### WHAT IS REQUIRED
Retype the whole listing verbatim and keep the pictures out of it.

### COLLECTED DATA
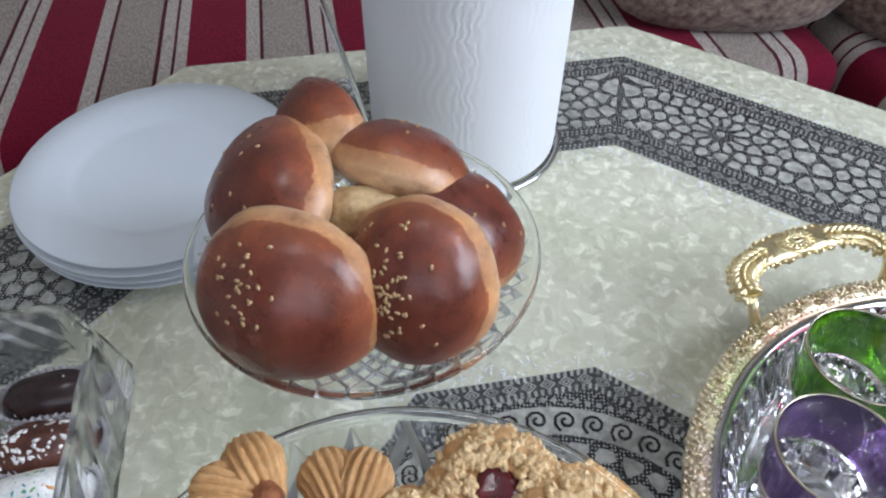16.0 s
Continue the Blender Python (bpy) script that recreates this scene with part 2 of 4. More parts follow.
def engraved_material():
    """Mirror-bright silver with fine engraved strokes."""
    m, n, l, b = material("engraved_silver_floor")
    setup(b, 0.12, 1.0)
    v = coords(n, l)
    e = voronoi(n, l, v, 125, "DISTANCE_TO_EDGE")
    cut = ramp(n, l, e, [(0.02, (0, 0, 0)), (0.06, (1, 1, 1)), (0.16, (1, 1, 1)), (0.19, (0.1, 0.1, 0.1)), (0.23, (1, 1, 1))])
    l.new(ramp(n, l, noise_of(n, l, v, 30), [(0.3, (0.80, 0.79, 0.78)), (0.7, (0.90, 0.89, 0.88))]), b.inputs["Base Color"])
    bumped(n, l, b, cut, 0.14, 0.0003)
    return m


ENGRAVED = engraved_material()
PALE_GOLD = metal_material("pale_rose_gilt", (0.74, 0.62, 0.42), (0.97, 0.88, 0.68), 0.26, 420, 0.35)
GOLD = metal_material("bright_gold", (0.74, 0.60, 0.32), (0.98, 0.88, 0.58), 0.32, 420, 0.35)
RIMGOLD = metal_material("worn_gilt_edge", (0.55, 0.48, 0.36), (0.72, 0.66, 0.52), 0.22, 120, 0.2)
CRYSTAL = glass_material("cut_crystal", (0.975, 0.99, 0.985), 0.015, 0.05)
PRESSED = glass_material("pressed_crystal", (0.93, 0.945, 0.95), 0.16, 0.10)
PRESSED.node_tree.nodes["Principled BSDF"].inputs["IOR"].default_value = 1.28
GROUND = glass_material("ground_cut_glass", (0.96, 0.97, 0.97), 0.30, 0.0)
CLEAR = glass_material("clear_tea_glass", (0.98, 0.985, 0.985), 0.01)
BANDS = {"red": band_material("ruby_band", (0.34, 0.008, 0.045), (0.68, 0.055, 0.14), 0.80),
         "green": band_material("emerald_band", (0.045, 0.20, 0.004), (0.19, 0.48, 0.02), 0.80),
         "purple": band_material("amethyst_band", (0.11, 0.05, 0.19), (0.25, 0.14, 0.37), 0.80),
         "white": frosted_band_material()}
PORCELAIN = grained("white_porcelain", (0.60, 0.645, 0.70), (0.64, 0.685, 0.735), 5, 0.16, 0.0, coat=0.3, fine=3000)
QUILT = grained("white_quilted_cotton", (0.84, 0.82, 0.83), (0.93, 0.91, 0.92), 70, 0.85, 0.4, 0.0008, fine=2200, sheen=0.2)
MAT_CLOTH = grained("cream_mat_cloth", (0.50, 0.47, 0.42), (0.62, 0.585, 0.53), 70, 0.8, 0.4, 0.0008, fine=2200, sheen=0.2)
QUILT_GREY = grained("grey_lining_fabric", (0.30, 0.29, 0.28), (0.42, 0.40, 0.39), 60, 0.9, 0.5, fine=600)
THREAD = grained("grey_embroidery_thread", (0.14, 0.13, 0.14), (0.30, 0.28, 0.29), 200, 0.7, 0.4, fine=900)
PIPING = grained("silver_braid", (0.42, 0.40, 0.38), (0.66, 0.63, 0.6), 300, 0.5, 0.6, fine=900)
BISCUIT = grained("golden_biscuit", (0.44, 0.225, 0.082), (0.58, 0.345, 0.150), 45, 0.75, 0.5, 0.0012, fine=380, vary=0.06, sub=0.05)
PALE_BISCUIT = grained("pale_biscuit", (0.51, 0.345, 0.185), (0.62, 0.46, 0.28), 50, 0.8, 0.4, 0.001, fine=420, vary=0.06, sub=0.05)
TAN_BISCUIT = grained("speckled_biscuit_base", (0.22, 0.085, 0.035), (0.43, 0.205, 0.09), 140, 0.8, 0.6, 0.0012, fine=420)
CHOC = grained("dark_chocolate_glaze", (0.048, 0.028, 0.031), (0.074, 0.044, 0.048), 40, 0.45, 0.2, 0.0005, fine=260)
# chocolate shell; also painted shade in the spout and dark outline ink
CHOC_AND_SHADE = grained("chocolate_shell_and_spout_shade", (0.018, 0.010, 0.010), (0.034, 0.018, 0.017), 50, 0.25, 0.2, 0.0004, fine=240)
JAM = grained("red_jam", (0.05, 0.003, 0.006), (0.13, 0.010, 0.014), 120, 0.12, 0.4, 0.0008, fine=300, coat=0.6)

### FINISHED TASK
16.0 s
Continue the Blender Python (bpy) script that recreates this scene with part 2 of 4. More parts follow.
def engraved_material():
    """Mirror-bright silver with fine engraved strokes."""
    m, n, l, b = material("engraved_silver_floor")
    setup(b, 0.12, 1.0)
    v = coords(n, l)
    e = voronoi(n, l, v, 125, "DISTANCE_TO_EDGE")
    cut = ramp(n, l, e, [(0.02, (0, 0, 0)), (0.06, (1, 1, 1)), (0.16, (1, 1, 1)), (0.19, (0.1, 0.1, 0.1)), (0.23, (1, 1, 1))])
    l.new(ramp(n, l, noise_of(n, l, v, 30), [(0.3, (0.80, 0.79, 0.78)), (0.7, (0.90, 0.89, 0.88))]), b.inputs["Base Color"])
    bumped(n, l, b, cut, 0.14, 0.0003)
    return m


ENGRAVED = engraved_material()
PALE_GOLD = metal_material("pale_rose_gilt", (0.74, 0.62, 0.42), (0.97, 0.88, 0.68), 0.26, 420, 0.35)
GOLD = metal_material("bright_gold", (0.74, 0.60, 0.32), (0.98, 0.88, 0.58), 0.32, 420, 0.35)
RIMGOLD = metal_material("worn_gilt_edge", (0.55, 0.48, 0.36), (0.72, 0.66, 0.52), 0.22, 120, 0.2)
CRYSTAL = glass_material("cut_crystal", (0.975, 0.99, 0.985), 0.015, 0.05)
PRESSED = glass_material("pressed_crystal", (0.93, 0.945, 0.95), 0.16, 0.10)
PRESSED.node_tree.nodes["Principled BSDF"].inputs["IOR"].default_value = 1.28
GROUND = glass_material("ground_cut_glass", (0.96, 0.97, 0.97), 0.30, 0.0)
CLEAR = glass_material("clear_tea_glass", (0.98, 0.985, 0.985), 0.01)
BANDS = {"red": band_material("ruby_band", (0.34, 0.008, 0.045), (0.68, 0.055, 0.14), 0.80),
         "green": band_material("emerald_band", (0.045, 0.20, 0.004), (0.19, 0.48, 0.02), 0.80),
         "purple": band_material("amethyst_band", (0.11, 0.05, 0.19), (0.25, 0.14, 0.37), 0.80),
         "white": frosted_band_material()}
PORCELAIN = grained("white_porcelain", (0.60, 0.645, 0.70), (0.64, 0.685, 0.735), 5, 0.16, 0.0, coat=0.3, fine=3000)
QUILT = grained("white_quilted_cotton", (0.84, 0.82, 0.83), (0.93, 0.91, 0.92), 70, 0.85, 0.4, 0.0008, fine=2200, sheen=0.2)
MAT_CLOTH = grained("cream_mat_cloth", (0.50, 0.47, 0.42), (0.62, 0.585, 0.53), 70, 0.8, 0.4, 0.0008, fine=2200, sheen=0.2)
QUILT_GREY = grained("grey_lining_fabric", (0.30, 0.29, 0.28), (0.42, 0.40, 0.39), 60, 0.9, 0.5, fine=600)
THREAD = grained("grey_embroidery_thread", (0.14, 0.13, 0.14), (0.30, 0.28, 0.29), 200, 0.7, 0.4, fine=900)
PIPING = grained("silver_braid", (0.42, 0.40, 0.38), (0.66, 0.63, 0.6), 300, 0.5, 0.6, fine=900)
BISCUIT = grained("golden_biscuit", (0.44, 0.225, 0.082), (0.58, 0.345, 0.150), 45, 0.75, 0.5, 0.0012, fine=380, vary=0.06, sub=0.05)
PALE_BISCUIT = grained("pale_biscuit", (0.51, 0.345, 0.185), (0.62, 0.46, 0.28), 50, 0.8, 0.4, 0.001, fine=420, vary=0.06, sub=0.05)
TAN_BISCUIT = grained("speckled_biscuit_base", (0.22, 0.085, 0.035), (0.43, 0.205, 0.09), 140, 0.8, 0.6, 0.0012, fine=420)
CHOC = grained("dark_chocolate_glaze", (0.048, 0.028, 0.031), (0.074, 0.044, 0.048), 40, 0.45, 0.2, 0.0005, fine=260)
# chocolate shell; also painted shade in the spout and dark outline ink
CHOC_AND_SHADE = grained("chocolate_shell_and_spout_shade", (0.018, 0.010, 0.010), (0.034, 0.018, 0.017), 50, 0.25, 0.2, 0.0004, fine=240)
JAM = grained("red_jam", (0.05, 0.003, 0.006), (0.13, 0.010, 0.014), 120, 0.12, 0.4, 0.0008, fine=300, coat=0.6)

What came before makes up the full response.